HTTP/1.1 400 Bad Request
{
  "error": {
    "code": "INVALID_STATUS",
    "message": "Status must be one of: pending, shipped"
  }
}

Other common cases:

  • 401 Unauthorized → missing/invalid auth
  • 403 Forbidden → valid auth, insufficient permissions
  • 404 Not Found → resource doesn’t exist
  • 409 Conflict → state conflict (e.g., duplicate resource)

Server errors (5xx)

The request was valid. The server failed.

HTTP/1.1 500 Internal Server Error
{
  "error": {
    "code": "INTERNAL_ERROR",
    "message": "Unexpected failure"
  }
}

These should be rare and alert-worthy.

Success (2xx)

Only use 200 (or 201, 204, etc.) when the operation actually succeeded.

HTTP/1.1 201 Created
{
  "id": "123",
  "status": "created"
}

No ambiguity.

What breaks when you misuse 200

Retries stop working correctly

Most HTTP clients and proxies retry based on status codes.

If a request fails but returns 200, automatic retries won’t happen—even for transient issues.

You’ve just made your system less resilient.

Monitoring lies to you

Metrics often track error rates using status codes:

  • % of 5xx responses
  • % of non-2xx responses

If everything is 200, your dashboards show “healthy” while users are failing.

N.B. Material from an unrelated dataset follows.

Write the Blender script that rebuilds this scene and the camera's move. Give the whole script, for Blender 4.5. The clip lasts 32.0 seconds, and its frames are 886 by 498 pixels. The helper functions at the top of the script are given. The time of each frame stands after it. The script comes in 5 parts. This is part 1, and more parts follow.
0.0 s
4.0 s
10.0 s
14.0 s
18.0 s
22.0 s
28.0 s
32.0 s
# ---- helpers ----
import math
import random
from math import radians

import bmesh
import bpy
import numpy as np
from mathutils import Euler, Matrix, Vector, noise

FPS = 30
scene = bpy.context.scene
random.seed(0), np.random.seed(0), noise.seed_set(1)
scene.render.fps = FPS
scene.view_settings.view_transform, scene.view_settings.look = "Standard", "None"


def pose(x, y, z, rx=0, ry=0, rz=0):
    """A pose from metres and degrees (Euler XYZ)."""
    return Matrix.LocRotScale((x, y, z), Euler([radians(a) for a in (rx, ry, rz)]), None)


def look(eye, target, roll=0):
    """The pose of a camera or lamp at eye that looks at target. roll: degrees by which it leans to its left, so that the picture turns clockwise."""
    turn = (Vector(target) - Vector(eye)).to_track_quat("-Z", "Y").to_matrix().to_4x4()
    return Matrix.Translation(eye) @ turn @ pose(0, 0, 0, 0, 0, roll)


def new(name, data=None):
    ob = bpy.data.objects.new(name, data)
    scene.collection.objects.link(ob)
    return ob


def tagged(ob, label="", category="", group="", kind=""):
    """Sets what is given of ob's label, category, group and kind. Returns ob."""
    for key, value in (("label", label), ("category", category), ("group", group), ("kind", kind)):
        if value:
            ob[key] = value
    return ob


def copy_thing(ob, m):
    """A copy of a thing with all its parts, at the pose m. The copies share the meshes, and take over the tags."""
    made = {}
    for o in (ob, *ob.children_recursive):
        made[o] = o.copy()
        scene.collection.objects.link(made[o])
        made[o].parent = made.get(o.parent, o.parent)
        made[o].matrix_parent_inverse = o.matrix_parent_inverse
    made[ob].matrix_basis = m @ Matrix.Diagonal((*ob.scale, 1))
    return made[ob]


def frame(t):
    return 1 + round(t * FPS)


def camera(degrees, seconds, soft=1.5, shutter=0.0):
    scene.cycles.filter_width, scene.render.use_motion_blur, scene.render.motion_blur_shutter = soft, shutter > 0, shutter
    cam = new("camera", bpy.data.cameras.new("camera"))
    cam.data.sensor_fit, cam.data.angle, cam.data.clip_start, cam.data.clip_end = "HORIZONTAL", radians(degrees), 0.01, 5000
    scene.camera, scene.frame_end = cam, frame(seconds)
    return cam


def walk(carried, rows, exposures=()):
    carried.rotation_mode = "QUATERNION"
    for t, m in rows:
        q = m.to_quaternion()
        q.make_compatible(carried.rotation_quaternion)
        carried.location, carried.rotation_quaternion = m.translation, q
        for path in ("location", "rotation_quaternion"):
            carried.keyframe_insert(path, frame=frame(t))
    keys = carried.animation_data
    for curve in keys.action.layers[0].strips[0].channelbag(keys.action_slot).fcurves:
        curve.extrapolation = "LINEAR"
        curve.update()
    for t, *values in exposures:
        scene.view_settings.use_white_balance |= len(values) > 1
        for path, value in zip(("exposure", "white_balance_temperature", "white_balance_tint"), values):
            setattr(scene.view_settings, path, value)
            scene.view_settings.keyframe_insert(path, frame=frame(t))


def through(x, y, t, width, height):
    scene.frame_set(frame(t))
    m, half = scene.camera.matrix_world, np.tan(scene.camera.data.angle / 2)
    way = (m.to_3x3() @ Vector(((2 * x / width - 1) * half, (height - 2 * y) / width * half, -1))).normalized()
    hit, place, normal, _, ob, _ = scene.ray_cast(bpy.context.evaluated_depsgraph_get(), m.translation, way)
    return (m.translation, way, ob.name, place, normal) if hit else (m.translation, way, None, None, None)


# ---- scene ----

You’ve lost one of the most important signals in your system.

Caching becomes dangerous

Caches (CDNs, proxies) assume 200 responses are valid.

If you return a cached 200 error response, clients may repeatedly receive failures even after the issue is fixed.

Client code becomes inconsistent

Instead of relying on HTTP semantics:

if (response.status === 200) {
  // success
}

clients now have to do:

if (response.status === 200 && response.data.success === true) {
  // success
}

Every client reimplements this logic slightly differently. Bugs follow.

You can still return structured errors

Using proper status codes doesn’t mean giving up detailed error information.

Combine both:

HTTP/1.1 422 Unprocessable Entity
{
  "error": {
    "code": "INVALID_EMAIL",
    "message": "Email format is invalid",
    "details": {
      "field": "email"
    }
  }
}

This gives:

  • machines → correct status for control flow
  • humans → clear message for debugging

If you want a standard format, align with RFC 7807 (Problem Details for HTTP APIs).

The migration problem

If your API already returns 200 for errors, you can’t flip a switch overnight.

A safer approach:

Step 1: introduce correct status codes for new endpoints

Don’t propagate the mistake.

Step 2: add dual signaling temporarily

HTTP/1.1 400 Bad Request
{
  "success": false,
  "error": { ... }
}

Clients can transition gradually.

Step 3: deprecate the success flag

Once consumers rely on status codes, remove redundant fields.

This reduces ambiguity over time.

The tradeoff: strictness vs convenience

Using proper status codes introduces some friction:

  • clients must handle more status cases
  • tests need to assert on both status and body
  • some legacy tooling may assume 200

But the alternative is worse:

  • hidden failures
  • unreliable retries
  • misleading observability

You’re trading a bit of upfront discipline for long-term correctness.

What to do differently this week

Find one endpoint that returns 200 on failure.

Change it to return the appropriate 4xx or 5xx status code—without changing the response body yet.

Update one client to rely on the status code instead of a success flag.

That small shift will immediately surface hidden assumptions—and make your system more predictable.